Friday, July 27, 2007

Retaining E-Mail

I love communicating via e-mail. Sure it is not as personal as via phone or [gasp] meeting in person, but I very much enjoy it nonetheless. The real kicker for me is that I can track my conversations and then have a record of what I wrote, what someone else wrote or even specific terms that were agreed to.

I know people who purge their old e-mail; if they have already responded, they delete it from their computer (or online e-mail account). Not me. I save my e-mail and have found it useful to pull up a past discussion to verify information.
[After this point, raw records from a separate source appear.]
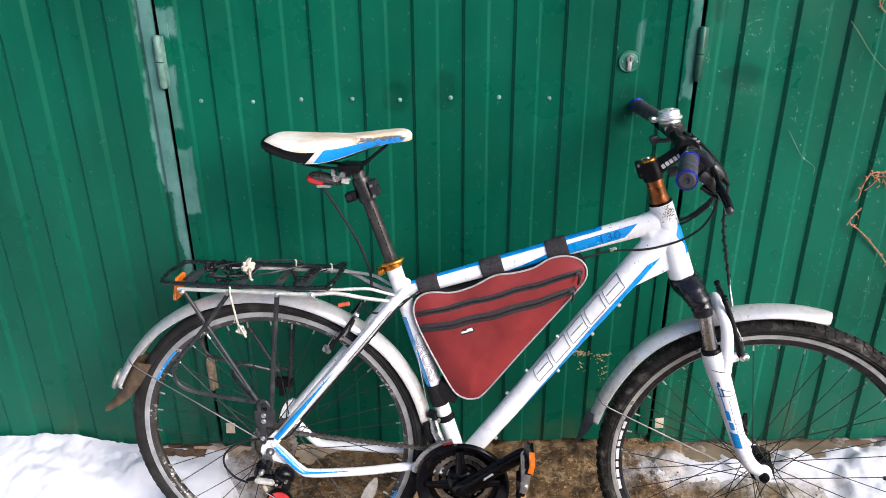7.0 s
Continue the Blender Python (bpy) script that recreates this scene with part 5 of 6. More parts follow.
def derailleur():
    d = new("rear_derailleur")
    d.empty_display_size = 0.02
    d.parent = bike
    tagged(d, "rear derailleur with bright red pulley cage")
    part("hanger", Geo().slab([(-0.010, 0.340), (0.012, 0.345), (0.016, 0.322), (0.010, 0.306), (-0.004, 0.304), (-0.012, 0.318)], lambda a, b, t: B(a, t, b), 0.062, 0.070), ALU, d, "silver hanger plate", smooth=False)
    part("pivot_bolt", Geo().lathe([(0, 0.022), (0.007, 0.021), (0.0095, 0.017), (0.010, 0.0)], B(0.004, 0.066, 0.320), (0, -1, 0), 16), BLACK, d)
    part("pivot_bolt", Geo().lathe([(0, 0.024), (0.006, 0.023), (0.0075, 0.019), (0.0075, 0.0)], B(-0.012, 0.066, 0.305), (0, -1, 0), 16), ALU, d)
    g = Geo().tube(spline([B(0.000, 0.078, 0.330), B(-0.010, 0.082, 0.316), B(-0.016, 0.084, 0.300)], 4), [0.011, 0.0125, 0.013, 0.013, 0.0125, 0.012, 0.012, 0.012, 0.011], 14)
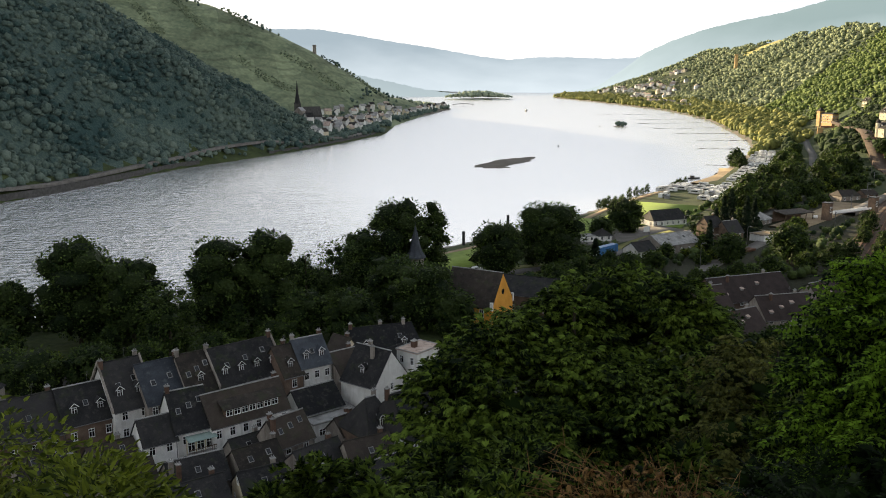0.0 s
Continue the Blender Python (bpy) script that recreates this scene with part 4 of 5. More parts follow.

I have found this to be handy when confirming fee sharing situations on funding deals and even to confirm that one party or the other was waiting on specific information before replying.

The awareness for today is to at least think about saving all of your e-mail for future reference. Some of you will and some will not. There is no reason to save the reply from your friend who simply wrote, "thanks for the call."; there is no reason to save those...but I do.
~Paul

1 comment:

Jennie said...

I save all mine too. I know it is pack-ratty, but I found that there have been times when I needed to go back and track something down and I've got it.

I find that it is also helpful when I do have phone conversations or face-to-face meetings where decisions are made to follow up with an email "i enjoyed speaking with you earlier where we decided xyz." or "In the meeting today I understood that the new policy is abc. If this is not correct, please let me know." This has been very helpful, particularly when working with people who only communicate orally and won't put things in writing.